◆ Input ◆
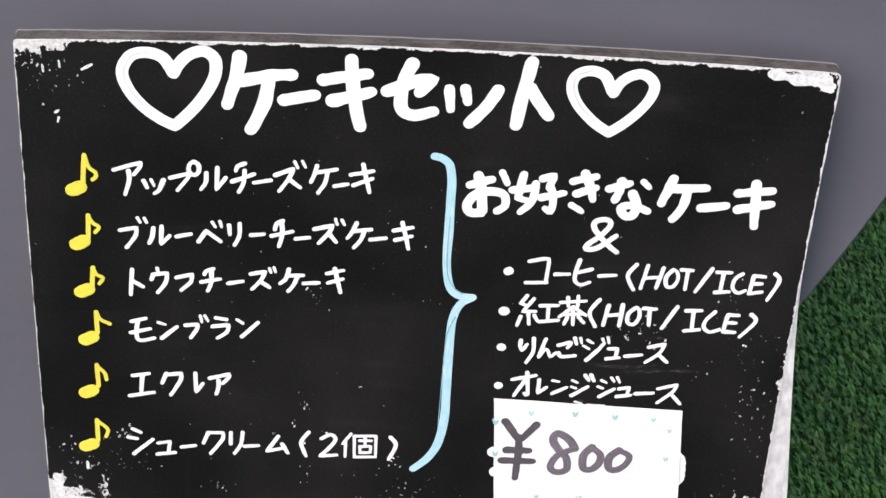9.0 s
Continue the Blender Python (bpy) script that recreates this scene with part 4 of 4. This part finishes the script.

* * *

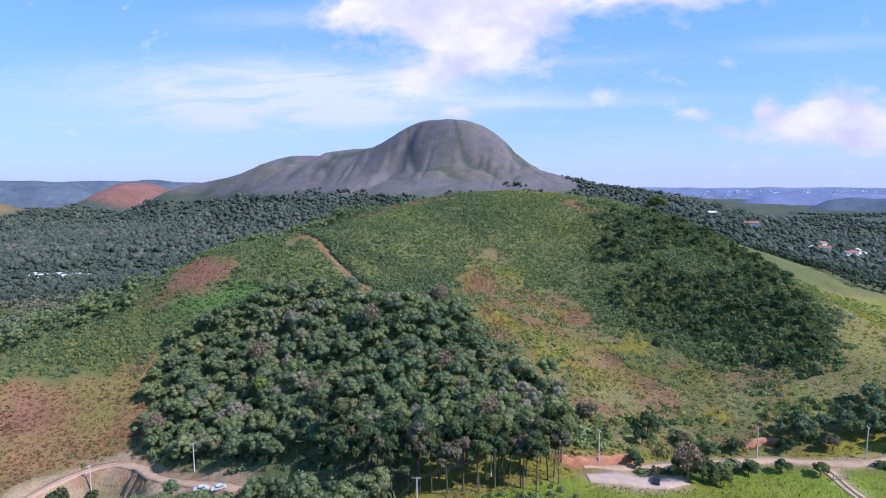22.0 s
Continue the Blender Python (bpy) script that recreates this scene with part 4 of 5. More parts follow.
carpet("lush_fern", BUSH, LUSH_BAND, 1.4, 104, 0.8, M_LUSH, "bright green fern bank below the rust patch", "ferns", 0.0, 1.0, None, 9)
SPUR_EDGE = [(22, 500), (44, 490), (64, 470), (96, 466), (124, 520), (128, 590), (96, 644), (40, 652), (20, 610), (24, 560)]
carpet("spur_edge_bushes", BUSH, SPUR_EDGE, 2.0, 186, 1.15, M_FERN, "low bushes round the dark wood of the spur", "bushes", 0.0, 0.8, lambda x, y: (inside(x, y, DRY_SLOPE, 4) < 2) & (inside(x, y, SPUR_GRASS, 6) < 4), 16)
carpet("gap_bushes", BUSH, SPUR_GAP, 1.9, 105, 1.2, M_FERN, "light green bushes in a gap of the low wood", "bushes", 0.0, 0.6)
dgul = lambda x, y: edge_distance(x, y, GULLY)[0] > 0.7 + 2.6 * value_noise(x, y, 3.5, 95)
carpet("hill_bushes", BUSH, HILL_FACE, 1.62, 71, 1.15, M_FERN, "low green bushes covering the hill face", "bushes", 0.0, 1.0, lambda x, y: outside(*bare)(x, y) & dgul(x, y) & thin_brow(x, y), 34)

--

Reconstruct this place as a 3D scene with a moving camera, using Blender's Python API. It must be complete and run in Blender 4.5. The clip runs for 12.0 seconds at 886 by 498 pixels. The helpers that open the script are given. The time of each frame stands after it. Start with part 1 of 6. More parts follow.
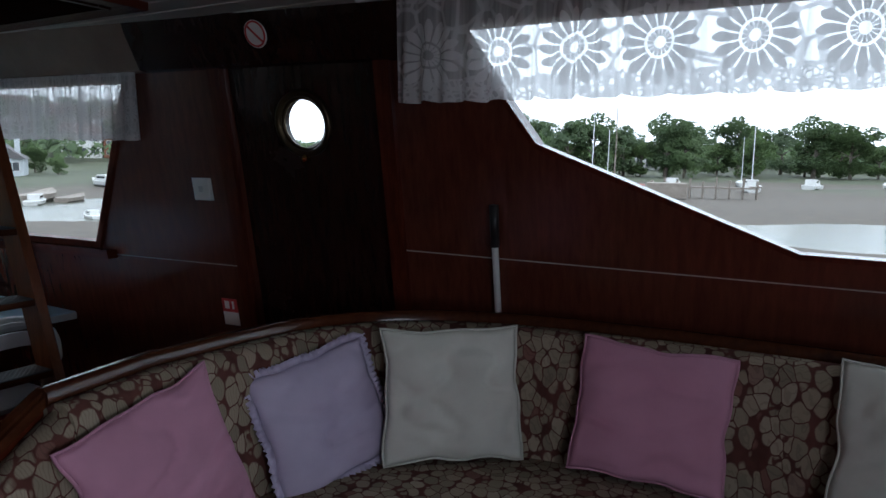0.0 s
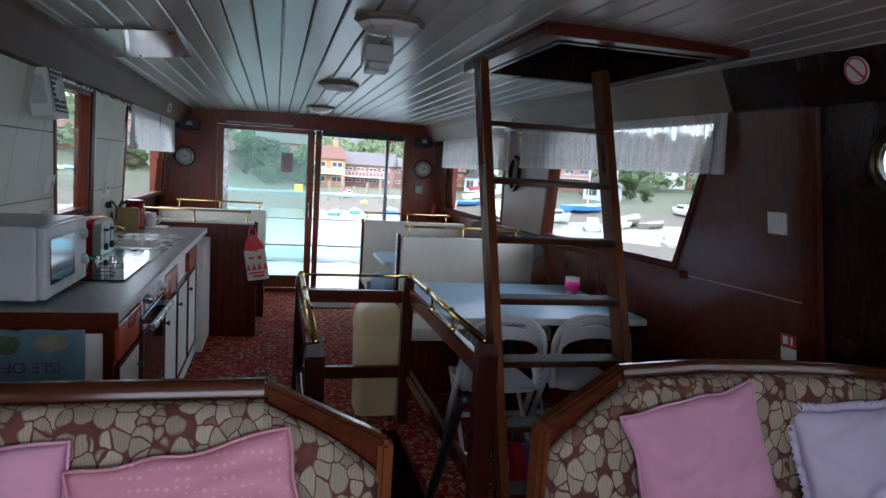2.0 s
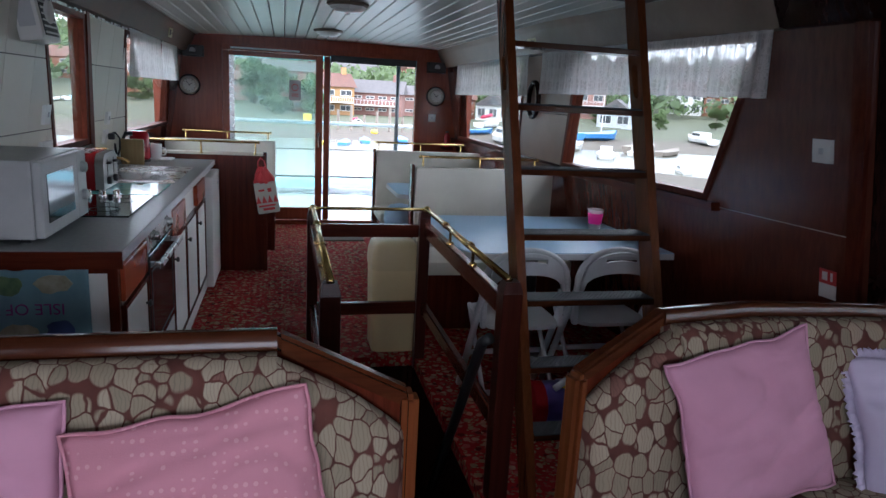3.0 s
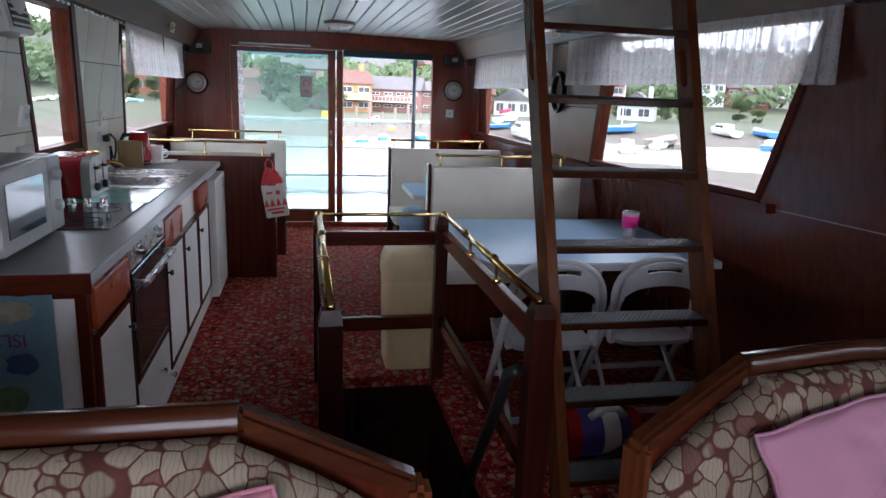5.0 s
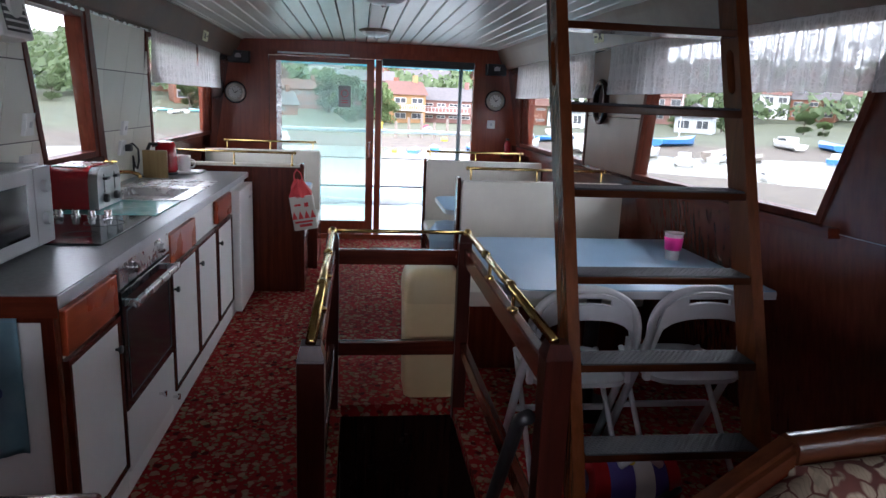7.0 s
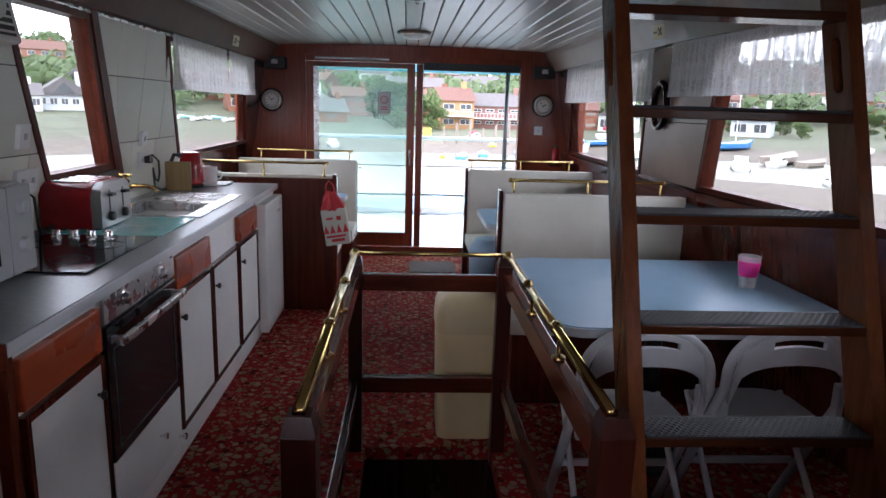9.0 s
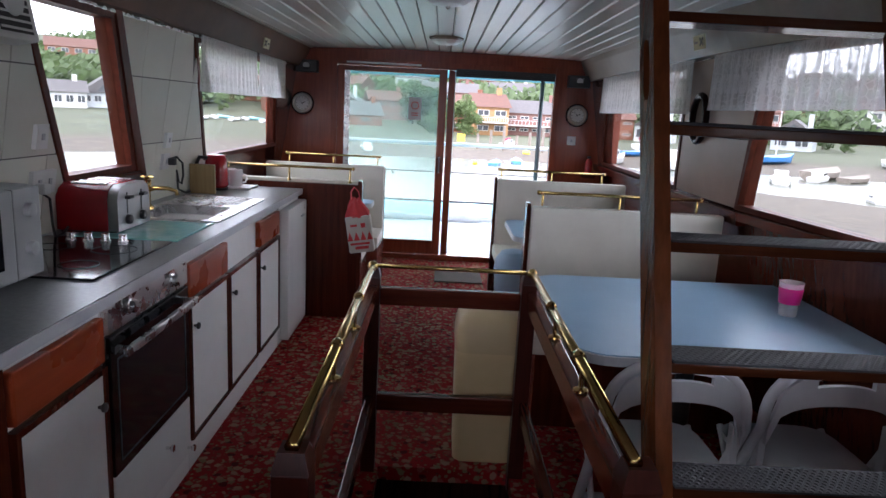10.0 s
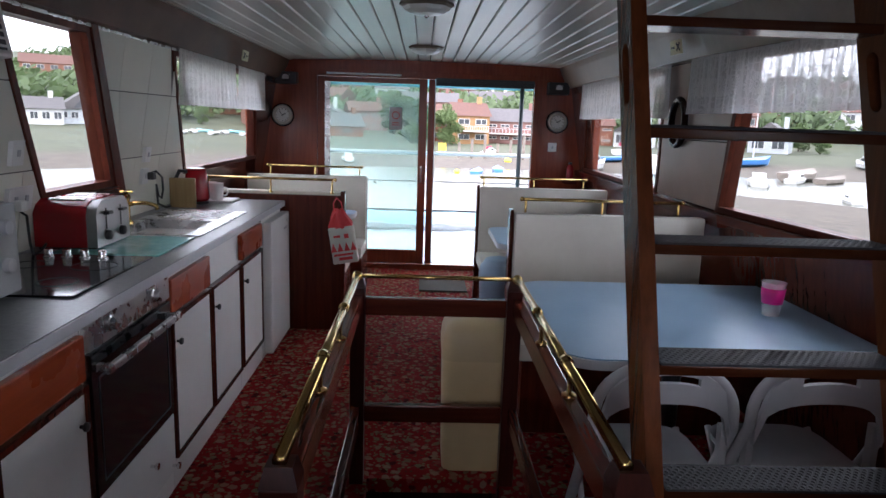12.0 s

◆ Required work ◆
Show all lines above holding "recreates".

◆ Solved problem ◆
Continue the Blender Python (bpy) script that recreates this scene with part 4 of 4. This part finishes the script.
Continue the Blender Python (bpy) script that recreates this scene with part 4 of 5. More parts follow.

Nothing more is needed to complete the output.